I dug out little clothes and laid a few options on my bed. My go-to outfit was a pair of footie pajamas that were getting really worn in the knees. I loved them, and it showed. Then I considered that the tour was as much about them assessing my compatibility as a member as it was me checking the place out. Wearing clothing that might indicate I had money issues was probably not the best idea.
Instead, I decided to wear a pink onesie with my favorite thick underwear and some rather short shorts. The combination wasn't my favorite, but I looked adorable, especially when I paired it with some knee-high socks. Best of all, I was able to slip my street clothes over it, and there would be no awkward first-night dressing room moments. The fact that they had little orientations implied it wouldn't be like my last club, but only time would tell.
It was time to embrace being little and alone. I'd never done that before, always going to a club with a daddy I wanted a big relationship with, too, someone who I thought had the potential to be both a daddy and a boyfriend. But I wasn't doing that anymore. I wasn't sad about it, either. Letting go of the expectation of "needing" to have someone in my life to fill both areas had done wonders for me.

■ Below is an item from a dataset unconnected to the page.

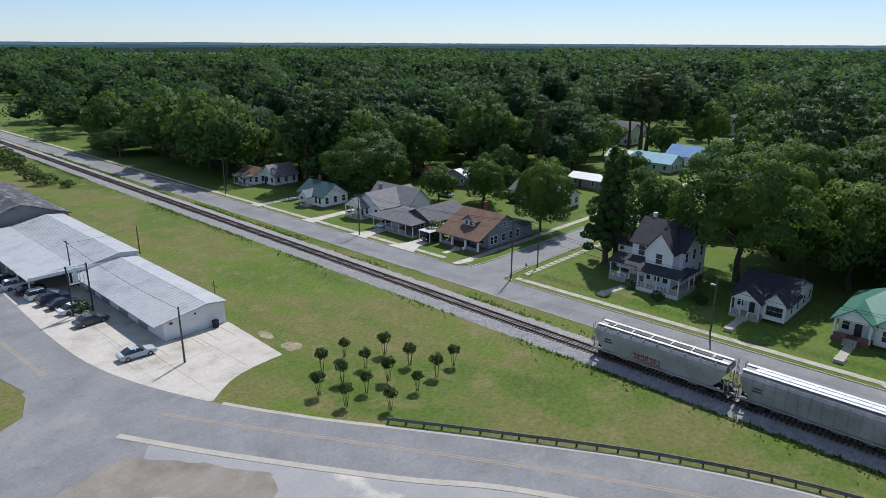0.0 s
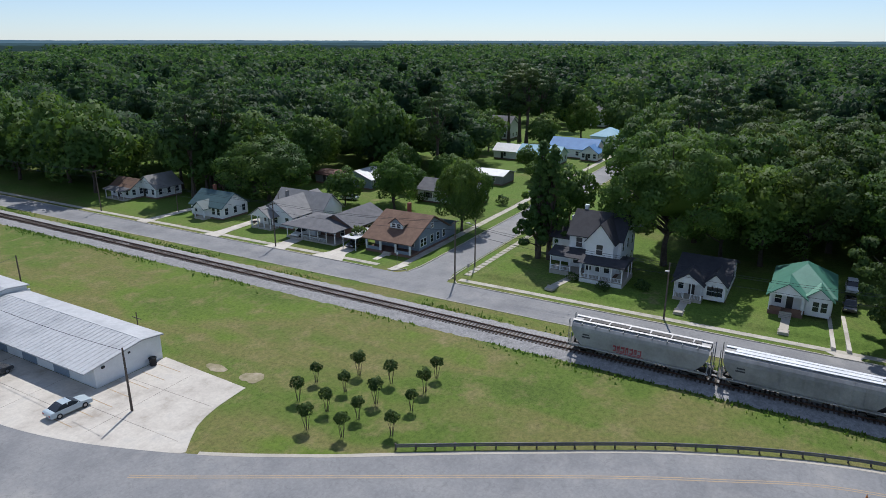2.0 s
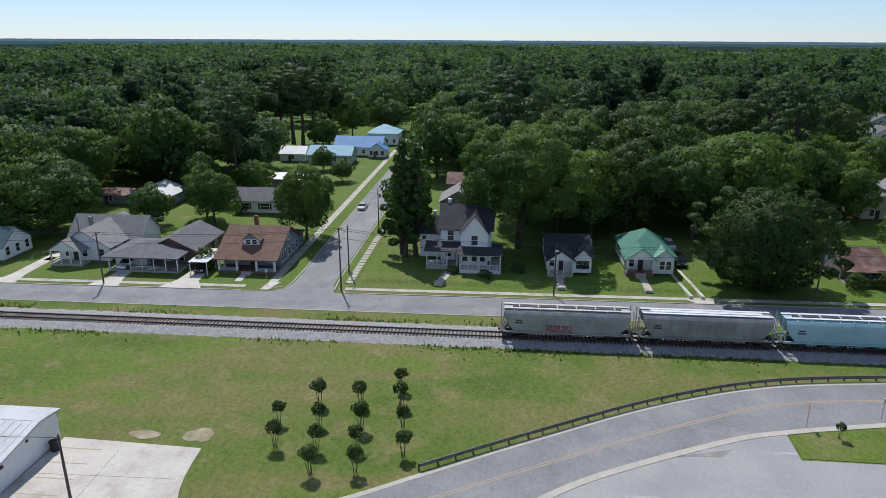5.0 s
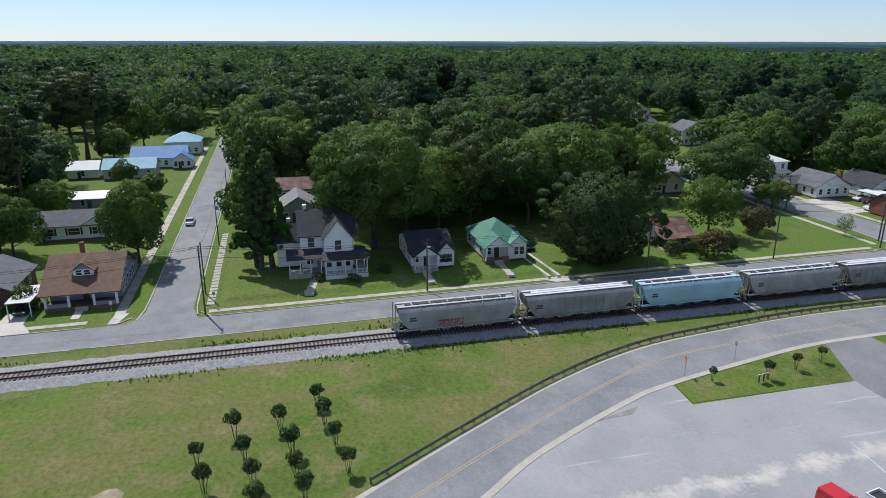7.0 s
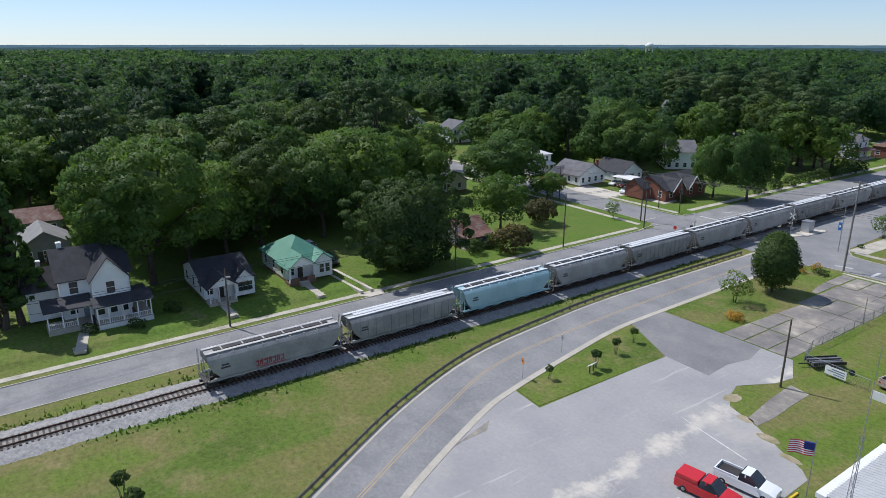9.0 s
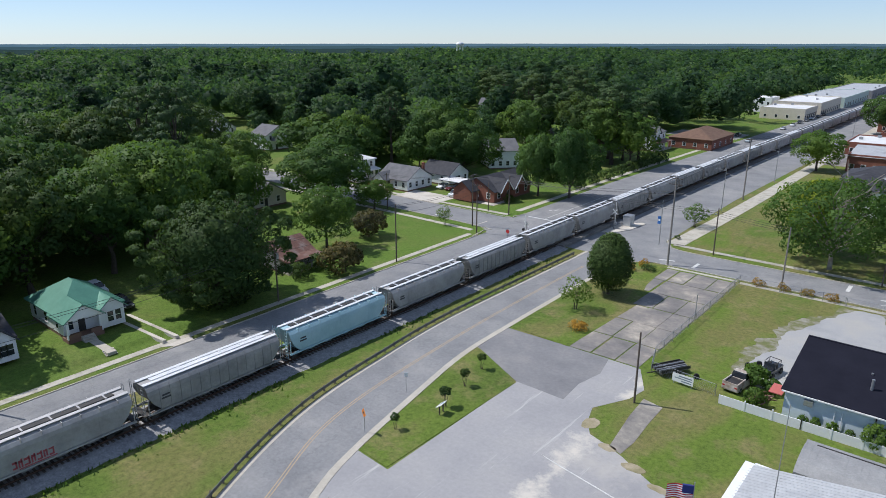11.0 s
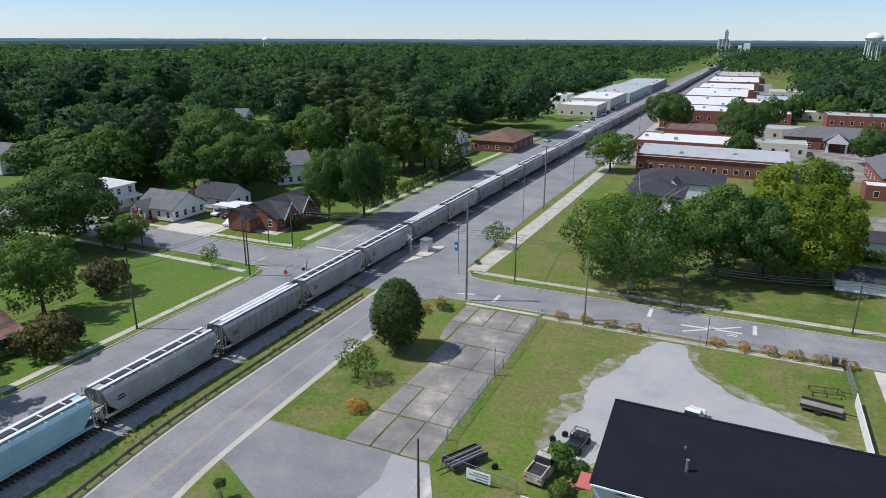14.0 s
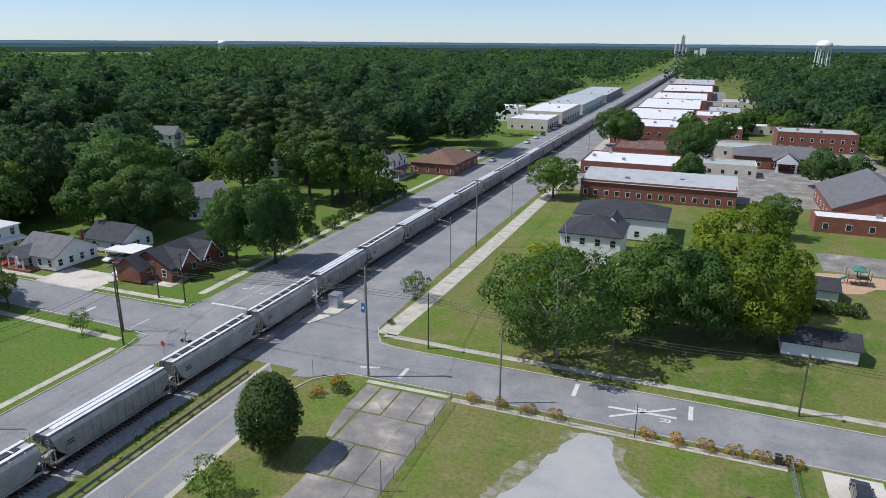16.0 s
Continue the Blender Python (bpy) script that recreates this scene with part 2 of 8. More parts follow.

I was done tying my relationships to what my little desired. I needed someone who accepted me for myself, and that was just the way it was. They didn't need to take an active part in it for me to be happy. As long as they liked me just as I was, that was good enough for me.
When I walked into Chained, I was greeted by smiling faces and instantly knew I'd found the right place. One of the little room workers led me on a tour. That blew my mind. They had people who manned the little rooms so that the littles could just be little and not worry about…well, anything.
The tour was fantastic and included showing me some of the nicest changing rooms I'd ever seen, even on the internet. I could rent one out for the evening if I was ever interested—a sort of private retreat. They showed me a list of events open to both members and nonmembers who had filled out the proper paperwork, and they encouraged me to attend some of them to check everything out and get a feel for the place. Not once in our time together did I feel the high-pressure join-now push I'd experienced at my last club.
But the best part of the tour? When they showed me the little room. I'd never felt as welcome and accepted in these types of spaces as I did when I walked inside then crawled over to the story hour and got lost in the wonder of what became my new club before the night was over.